Agrarisch Noordoostpolder
Boerderijen in de Noordoostpolder: wederopbouw en innovatie na de oorlog
Door oorlogsschaarste startte de uitgifte van boerderijen in de Noordoostpolder pas in 1947. Niet de ontginning van landbouwgrond bepaalde het tempo, maar het tekort aan bouwmaterialen en woningen.
De eerste 62 boerderijen waren van het Wieringermeer-type (S6 en Q7). Deze statige, gemetselde “cultuurboerderijen” dienden als uitvalsbasis voor ontginning. Door materiaaltekort werden 75 Oostenrijkse noodwoningen ingezet en kwamen barakken uit een Belgisch krijgsgevangenkamp ter vervanging van reguliere schuren. Een plan om Nissenhutten uit Engeland te kopen mislukte door valutatekort.

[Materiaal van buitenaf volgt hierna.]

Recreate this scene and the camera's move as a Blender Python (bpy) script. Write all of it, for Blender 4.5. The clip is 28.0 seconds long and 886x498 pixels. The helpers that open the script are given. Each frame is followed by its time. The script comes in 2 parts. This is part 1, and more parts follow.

Prefabbouw kwam op gang dankzij Schokbeton uit Zwijndrecht, dat eerder actief was in de Wieringermeer. In samenwerking met het ministerie ontwikkelde Schokbeton prefab noodstallen en later complete schuren van betonnen panelen. Met steun van de Marshallhulp werden in één jaar 100 prefab schuren gebouwd. Ze waren 5% goedkoper en veel sneller te realiseren dan traditionele schuren (3 weken versus 3 maanden).
Vanaf 24 hectare werd prefabbouw standaard. Voor kleinere boeren was een gemetselde langgevelboerderij uit Brabant goedkoper. Doordat veel boeren uit Walcheren kwamen, werden deze ook wel “Zeeuwse boerderijen” genoemd. De houten spanten van alle boerderijen werden geleverd door NeMaHo uit Doetinchem.